WHAT YOU SHOULD DO. With the pictures left out, copy the listing below exactly.

PROVIDED DATA.
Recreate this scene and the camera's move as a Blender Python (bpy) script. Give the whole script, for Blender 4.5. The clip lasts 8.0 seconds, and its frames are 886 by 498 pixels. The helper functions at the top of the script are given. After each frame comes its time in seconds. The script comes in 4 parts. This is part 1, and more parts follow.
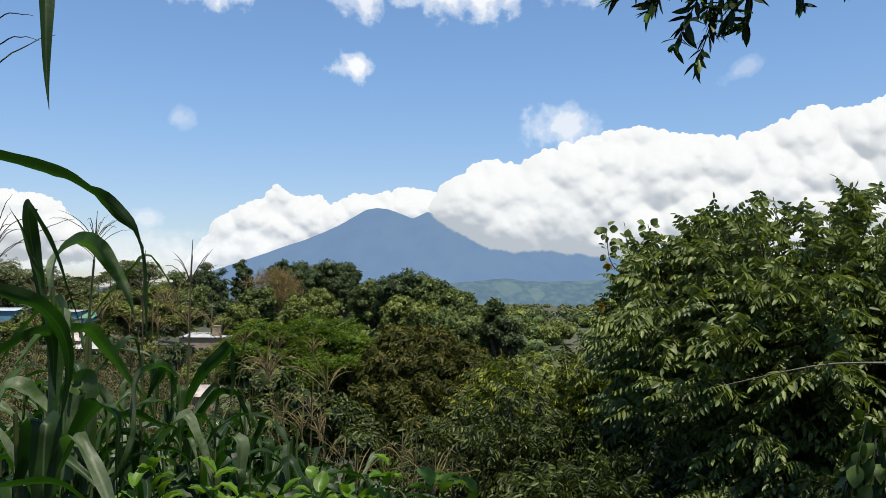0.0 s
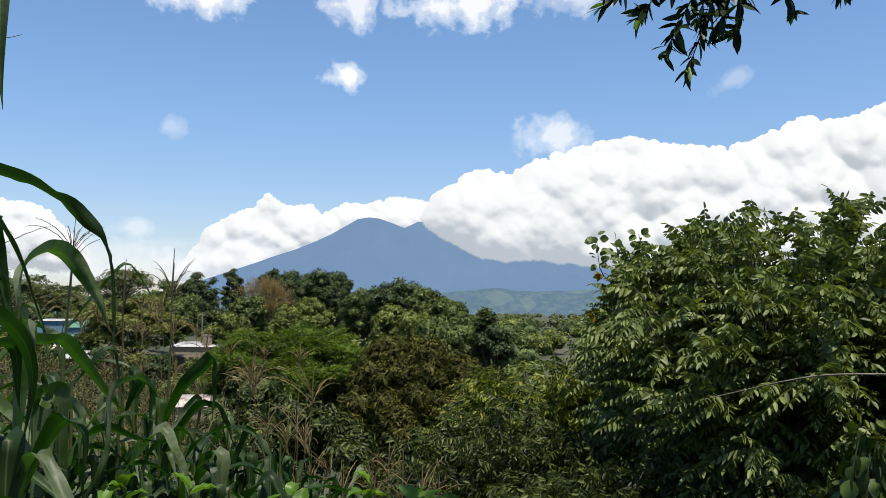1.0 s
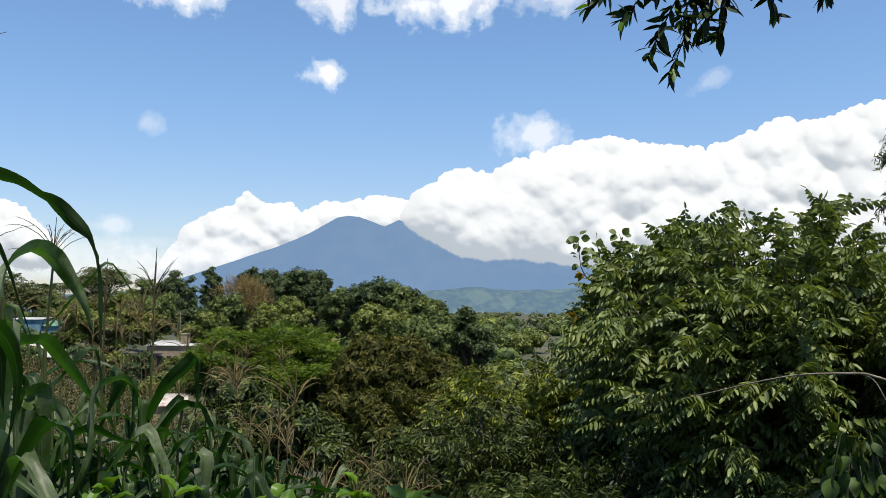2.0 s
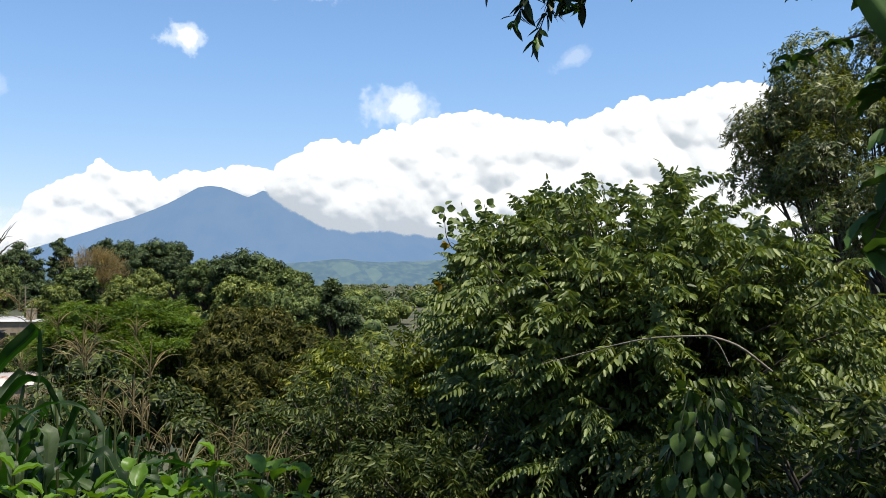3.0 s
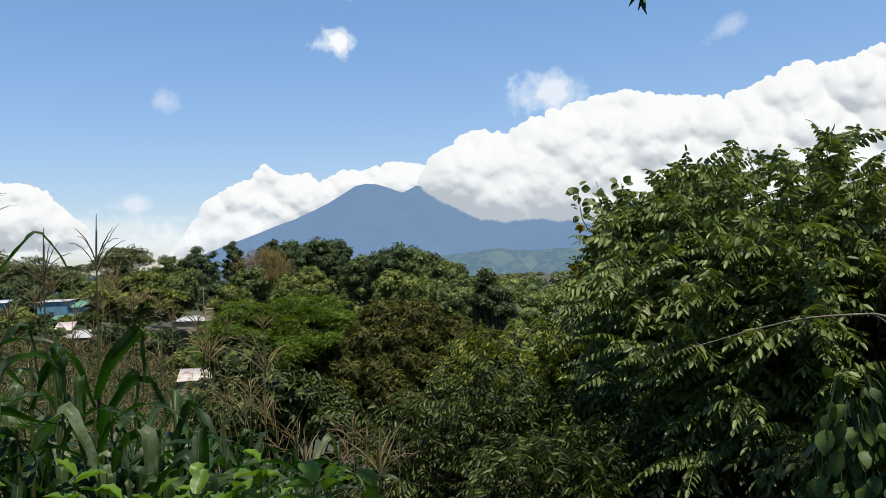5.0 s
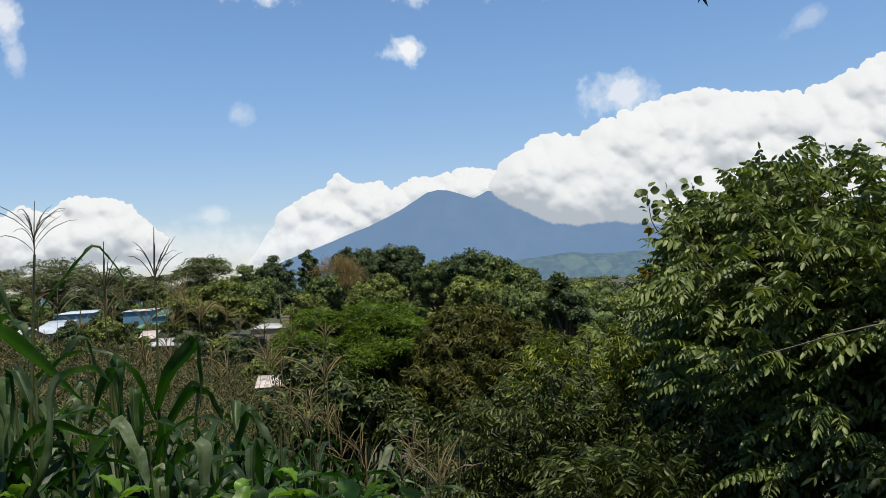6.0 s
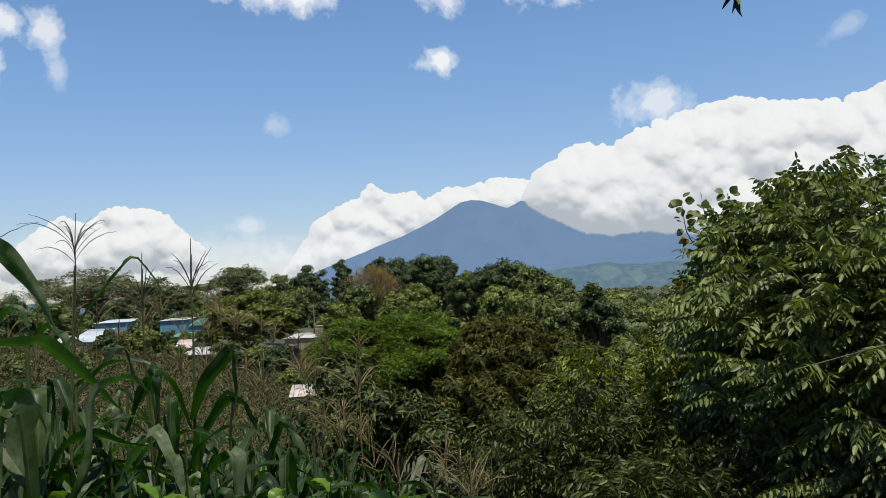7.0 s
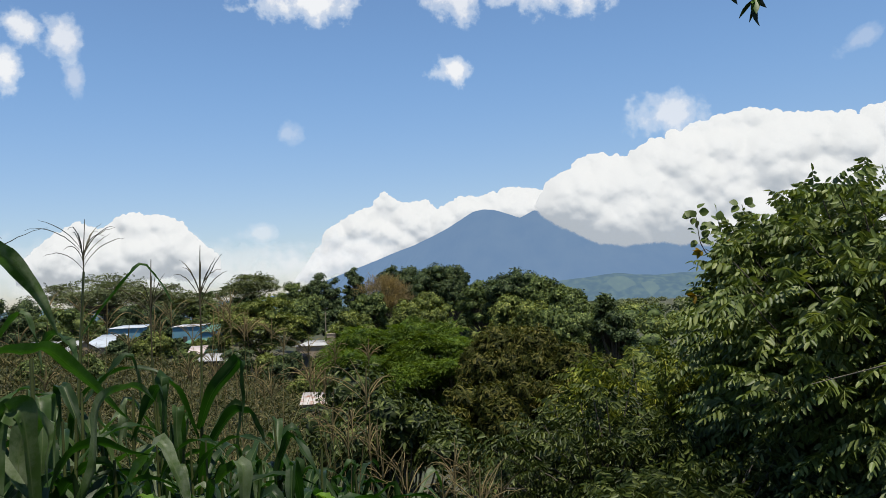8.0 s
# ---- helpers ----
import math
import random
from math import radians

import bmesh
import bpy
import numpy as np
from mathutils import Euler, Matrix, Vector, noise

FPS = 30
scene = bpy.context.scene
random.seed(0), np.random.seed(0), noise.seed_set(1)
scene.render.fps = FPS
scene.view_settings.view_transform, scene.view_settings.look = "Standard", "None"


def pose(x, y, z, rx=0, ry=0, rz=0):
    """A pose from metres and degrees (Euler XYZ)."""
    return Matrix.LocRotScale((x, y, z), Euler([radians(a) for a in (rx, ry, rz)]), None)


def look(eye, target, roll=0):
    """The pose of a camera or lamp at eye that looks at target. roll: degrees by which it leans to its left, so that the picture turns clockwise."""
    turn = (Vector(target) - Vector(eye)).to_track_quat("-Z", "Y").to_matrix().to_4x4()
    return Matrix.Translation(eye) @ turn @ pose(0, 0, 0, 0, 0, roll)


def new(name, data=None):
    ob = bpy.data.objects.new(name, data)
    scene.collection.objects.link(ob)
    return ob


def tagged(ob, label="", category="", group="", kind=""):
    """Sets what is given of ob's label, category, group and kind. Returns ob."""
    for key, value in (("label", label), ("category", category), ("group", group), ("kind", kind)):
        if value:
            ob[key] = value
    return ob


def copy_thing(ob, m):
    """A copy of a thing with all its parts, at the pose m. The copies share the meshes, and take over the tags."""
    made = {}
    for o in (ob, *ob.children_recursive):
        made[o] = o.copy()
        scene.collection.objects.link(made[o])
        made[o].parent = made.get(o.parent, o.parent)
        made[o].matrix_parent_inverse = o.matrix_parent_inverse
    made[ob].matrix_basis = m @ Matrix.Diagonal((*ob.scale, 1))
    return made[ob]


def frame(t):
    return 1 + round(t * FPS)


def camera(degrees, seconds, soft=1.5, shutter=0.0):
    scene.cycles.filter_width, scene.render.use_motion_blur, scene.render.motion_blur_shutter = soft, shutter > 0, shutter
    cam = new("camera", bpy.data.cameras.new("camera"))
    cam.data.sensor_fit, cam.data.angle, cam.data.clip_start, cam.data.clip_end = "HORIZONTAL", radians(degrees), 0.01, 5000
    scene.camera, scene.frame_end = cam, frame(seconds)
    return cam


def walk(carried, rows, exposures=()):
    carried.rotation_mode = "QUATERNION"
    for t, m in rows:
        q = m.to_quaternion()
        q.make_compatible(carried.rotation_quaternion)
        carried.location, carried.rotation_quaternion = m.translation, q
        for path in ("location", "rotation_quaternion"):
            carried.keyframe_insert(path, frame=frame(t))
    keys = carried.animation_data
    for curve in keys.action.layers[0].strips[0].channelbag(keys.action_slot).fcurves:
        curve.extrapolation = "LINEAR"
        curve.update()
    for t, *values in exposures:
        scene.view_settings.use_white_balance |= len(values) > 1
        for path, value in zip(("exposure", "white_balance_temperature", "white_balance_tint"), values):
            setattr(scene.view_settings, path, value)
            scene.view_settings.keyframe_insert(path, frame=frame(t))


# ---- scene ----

# The eye starts over (0, 0); the ground under it is z = 0 and the view runs along +y.
cam = camera(55.8, 8.0, soft=0.6)
EYE = 1.6
ROWS = [
    (0.0, 0.000, 0.000, 0.000, 0.00, 3.00, 0.00),
    (0.5, 0.013, 0.082, -0.003, -0.27, 3.55, -0.02),
    (1.0, 0.027, 0.088, 0.004, -0.58, 3.65, -0.08),
    (2.5, -0.011, 0.097, 0.012, -5.06, 3.35, -0.26),
    (3.0, 0.013, 0.144, -0.020, -11.08, 1.65, 0.10),
    (3.5, 0.036, 0.190, -0.024, -12.00, 1.12, 0.44),
    (4.0, 0.229, 0.312, -0.038, -4.69, 1.14, 1.02),
    (4.2, 0.312, 0.334, -0.036, -1.32, 1.09, 1.12),
    (5.5, 0.358, 0.541, -0.052, 0.06, 1.19, 3.55),
    (6.0, 0.426, 0.576, -0.039, 4.40, 1.74, 3.49),
    (6.5, 0.450, 0.584, -0.039, 6.19, 2.06, 3.43),
    (7.0, 0.432, 0.560, -0.032, 6.62, 2.56, 3.36),
    (7.5, 0.429, 0.578, -0.032, 7.09, 2.94, 3.15),
    (8.0, 0.434, 0.611, -0.027, 7.43, 3.22, 2.78),
]
walk(cam, [(t, pose(x, y, EYE + z, 0, 0, yaw) @ pose(0, 0, 0, pitch) @ pose(0, 0, 0, 0, roll) @ pose(0, 0, 0, 90))
           for t, x, y, z, yaw, pitch, roll in ROWS],
     [(0.0, 0.53), (1.0, 0.58), (2.5, 0.66), (3.5, 0.84), (4.2, 0.66), (5.5, 0.48), (6.5, 0.38), (8.0, 0.4)])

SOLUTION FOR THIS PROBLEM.
Recreate this scene and the camera's move as a Blender Python (bpy) script. Give the whole script, for Blender 4.5. The clip lasts 8.0 seconds, and its frames are 886 by 498 pixels. The helper functions at the top of the script are given. After each frame comes its time in seconds. The script comes in 4 parts. This is part 1, and more parts follow.
0.0 s
1.0 s
2.0 s
3.0 s
5.0 s
6.0 s
7.0 s
8.0 s
# ---- helpers ----
import math
import random
from math import radians

import bmesh
import bpy
import numpy as np
from mathutils import Euler, Matrix, Vector, noise

FPS = 30
scene = bpy.context.scene
random.seed(0), np.random.seed(0), noise.seed_set(1)
scene.render.fps = FPS
scene.view_settings.view_transform, scene.view_settings.look = "Standard", "None"


def pose(x, y, z, rx=0, ry=0, rz=0):
    """A pose from metres and degrees (Euler XYZ)."""
    return Matrix.LocRotScale((x, y, z), Euler([radians(a) for a in (rx, ry, rz)]), None)


def look(eye, target, roll=0):
    """The pose of a camera or lamp at eye that looks at target. roll: degrees by which it leans to its left, so that the picture turns clockwise."""
    turn = (Vector(target) - Vector(eye)).to_track_quat("-Z", "Y").to_matrix().to_4x4()
    return Matrix.Translation(eye) @ turn @ pose(0, 0, 0, 0, 0, roll)


def new(name, data=None):
    ob = bpy.data.objects.new(name, data)
    scene.collection.objects.link(ob)
    return ob


def tagged(ob, label="", category="", group="", kind=""):
    """Sets what is given of ob's label, category, group and kind. Returns ob."""
    for key, value in (("label", label), ("category", category), ("group", group), ("kind", kind)):
        if value:
            ob[key] = value
    return ob


def copy_thing(ob, m):
    """A copy of a thing with all its parts, at the pose m. The copies share the meshes, and take over the tags."""
    made = {}
    for o in (ob, *ob.children_recursive):
        made[o] = o.copy()
        scene.collection.objects.link(made[o])
        made[o].parent = made.get(o.parent, o.parent)
        made[o].matrix_parent_inverse = o.matrix_parent_inverse
    made[ob].matrix_basis = m @ Matrix.Diagonal((*ob.scale, 1))
    return made[ob]


def frame(t):
    return 1 + round(t * FPS)


def camera(degrees, seconds, soft=1.5, shutter=0.0):
    scene.cycles.filter_width, scene.render.use_motion_blur, scene.render.motion_blur_shutter = soft, shutter > 0, shutter
    cam = new("camera", bpy.data.cameras.new("camera"))
    cam.data.sensor_fit, cam.data.angle, cam.data.clip_start, cam.data.clip_end = "HORIZONTAL", radians(degrees), 0.01, 5000
    scene.camera, scene.frame_end = cam, frame(seconds)
    return cam


def walk(carried, rows, exposures=()):
    carried.rotation_mode = "QUATERNION"
    for t, m in rows:
        q = m.to_quaternion()
        q.make_compatible(carried.rotation_quaternion)
        carried.location, carried.rotation_quaternion = m.translation, q
        for path in ("location", "rotation_quaternion"):
            carried.keyframe_insert(path, frame=frame(t))
    keys = carried.animation_data
    for curve in keys.action.layers[0].strips[0].channelbag(keys.action_slot).fcurves:
        curve.extrapolation = "LINEAR"
        curve.update()
    for t, *values in exposures:
        scene.view_settings.use_white_balance |= len(values) > 1
        for path, value in zip(("exposure", "white_balance_temperature", "white_balance_tint"), values):
            setattr(scene.view_settings, path, value)
            scene.view_settings.keyframe_insert(path, frame=frame(t))


# ---- scene ----

# The eye starts over (0, 0); the ground under it is z = 0 and the view runs along +y.
cam = camera(55.8, 8.0, soft=0.6)
EYE = 1.6
ROWS = [
    (0.0, 0.000, 0.000, 0.000, 0.00, 3.00, 0.00),
    (0.5, 0.013, 0.082, -0.003, -0.27, 3.55, -0.02),
    (1.0, 0.027, 0.088, 0.004, -0.58, 3.65, -0.08),
    (2.5, -0.011, 0.097, 0.012, -5.06, 3.35, -0.26),
    (3.0, 0.013, 0.144, -0.020, -11.08, 1.65, 0.10),
    (3.5, 0.036, 0.190, -0.024, -12.00, 1.12, 0.44),
    (4.0, 0.229, 0.312, -0.038, -4.69, 1.14, 1.02),
    (4.2, 0.312, 0.334, -0.036, -1.32, 1.09, 1.12),
    (5.5, 0.358, 0.541, -0.052, 0.06, 1.19, 3.55),
    (6.0, 0.426, 0.576, -0.039, 4.40, 1.74, 3.49),
    (6.5, 0.450, 0.584, -0.039, 6.19, 2.06, 3.43),
    (7.0, 0.432, 0.560, -0.032, 6.62, 2.56, 3.36),
    (7.5, 0.429, 0.578, -0.032, 7.09, 2.94, 3.15),
    (8.0, 0.434, 0.611, -0.027, 7.43, 3.22, 2.78),
]
walk(cam, [(t, pose(x, y, EYE + z, 0, 0, yaw) @ pose(0, 0, 0, pitch) @ pose(0, 0, 0, 0, roll) @ pose(0, 0, 0, 90))
           for t, x, y, z, yaw, pitch, roll in ROWS],
     [(0.0, 0.53), (1.0, 0.58), (2.5, 0.66), (3.5, 0.84), (4.2, 0.66), (5.5, 0.48), (6.5, 0.38), (8.0, 0.4)])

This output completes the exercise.